I think this is from compiling inside the build step. Do you have any setup where you can compile during docker build?

Do I maybe have to change something in the runtime or the mounted host files?

Hi,
Please use the default nvcr.io/nvidia/l4t-jetpack:r36.4.0. We don’t observe the issue in the docker on developer kit.

Hi,

another part to solving this mystery. I figured that if I use l4t-jetpack - instead of l4t-base - as the base and add nvidia as the default runtime, so that it is also available during build, the image that I build on the jetson is working as I would hope. The EGL error does not appear anymore.

So the solution to the issue would be adding the following to /etc/docker/daemon.json

{
    "runtimes": {
        "nvidia": {
            "path": "/usr/bin/nvidia-container-runtime",
            "runtimeArgs": []
         } 
    },
    "default-runtime": "nvidia" 
}

the "default-runtime": "nvidia" was missing in my configuration.

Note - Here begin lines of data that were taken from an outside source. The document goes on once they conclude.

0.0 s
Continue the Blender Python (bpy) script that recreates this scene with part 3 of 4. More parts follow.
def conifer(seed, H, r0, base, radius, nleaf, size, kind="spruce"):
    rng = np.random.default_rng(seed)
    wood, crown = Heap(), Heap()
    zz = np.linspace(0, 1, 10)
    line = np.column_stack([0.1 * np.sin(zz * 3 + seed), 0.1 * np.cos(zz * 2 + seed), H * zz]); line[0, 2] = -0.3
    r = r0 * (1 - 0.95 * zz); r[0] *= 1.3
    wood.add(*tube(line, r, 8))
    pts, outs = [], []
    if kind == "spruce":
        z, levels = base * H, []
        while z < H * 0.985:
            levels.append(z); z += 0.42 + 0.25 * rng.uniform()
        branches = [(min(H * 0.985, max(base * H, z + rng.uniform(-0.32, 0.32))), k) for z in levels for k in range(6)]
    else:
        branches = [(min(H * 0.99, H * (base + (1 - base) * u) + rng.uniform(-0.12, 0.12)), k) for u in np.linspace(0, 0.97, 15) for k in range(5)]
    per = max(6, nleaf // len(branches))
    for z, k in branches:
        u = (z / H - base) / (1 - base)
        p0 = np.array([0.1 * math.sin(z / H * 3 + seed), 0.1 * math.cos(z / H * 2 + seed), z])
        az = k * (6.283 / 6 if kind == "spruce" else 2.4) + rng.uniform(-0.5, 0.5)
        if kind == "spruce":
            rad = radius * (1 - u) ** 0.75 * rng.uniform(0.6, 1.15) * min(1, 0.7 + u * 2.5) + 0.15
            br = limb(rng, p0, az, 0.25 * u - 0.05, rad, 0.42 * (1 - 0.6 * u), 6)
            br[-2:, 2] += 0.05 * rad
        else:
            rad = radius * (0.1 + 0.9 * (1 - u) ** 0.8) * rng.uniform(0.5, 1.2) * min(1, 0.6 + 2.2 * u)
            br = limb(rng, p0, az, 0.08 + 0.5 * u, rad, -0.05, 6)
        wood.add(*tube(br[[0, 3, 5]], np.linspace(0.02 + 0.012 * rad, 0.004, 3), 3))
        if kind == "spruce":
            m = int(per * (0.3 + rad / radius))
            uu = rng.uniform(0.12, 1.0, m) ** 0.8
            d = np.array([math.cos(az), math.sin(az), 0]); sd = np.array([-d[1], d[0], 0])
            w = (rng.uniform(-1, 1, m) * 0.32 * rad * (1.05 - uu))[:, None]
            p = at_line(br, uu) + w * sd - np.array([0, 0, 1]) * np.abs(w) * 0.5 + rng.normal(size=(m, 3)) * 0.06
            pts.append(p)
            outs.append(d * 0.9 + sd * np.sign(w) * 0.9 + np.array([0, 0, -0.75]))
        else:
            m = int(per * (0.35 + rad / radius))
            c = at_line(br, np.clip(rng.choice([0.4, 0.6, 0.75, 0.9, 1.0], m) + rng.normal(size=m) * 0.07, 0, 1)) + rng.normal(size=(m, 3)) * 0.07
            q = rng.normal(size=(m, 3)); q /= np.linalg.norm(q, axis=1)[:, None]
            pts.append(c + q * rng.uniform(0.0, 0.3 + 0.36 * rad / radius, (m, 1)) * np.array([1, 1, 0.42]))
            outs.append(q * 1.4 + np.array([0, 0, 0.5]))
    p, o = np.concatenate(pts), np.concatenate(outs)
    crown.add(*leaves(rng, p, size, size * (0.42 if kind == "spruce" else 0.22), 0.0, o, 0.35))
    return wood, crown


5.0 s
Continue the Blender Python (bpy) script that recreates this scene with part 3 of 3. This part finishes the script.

With this I can now build on the jetson with 5.1.1

But then another question. Is it possible to build this container while not on a Jetson device? Now the only way to build is on a jetson and not on a build server. Is there such an option?

Hi,

Since the docker is based on hardware components of Jetson platform, it may not work to build it on a x86 host PC. Some functions may be dependent to the hardware components in Jetson SoC.

This topic was automatically closed 14 days after the last reply. New replies are no longer allowed.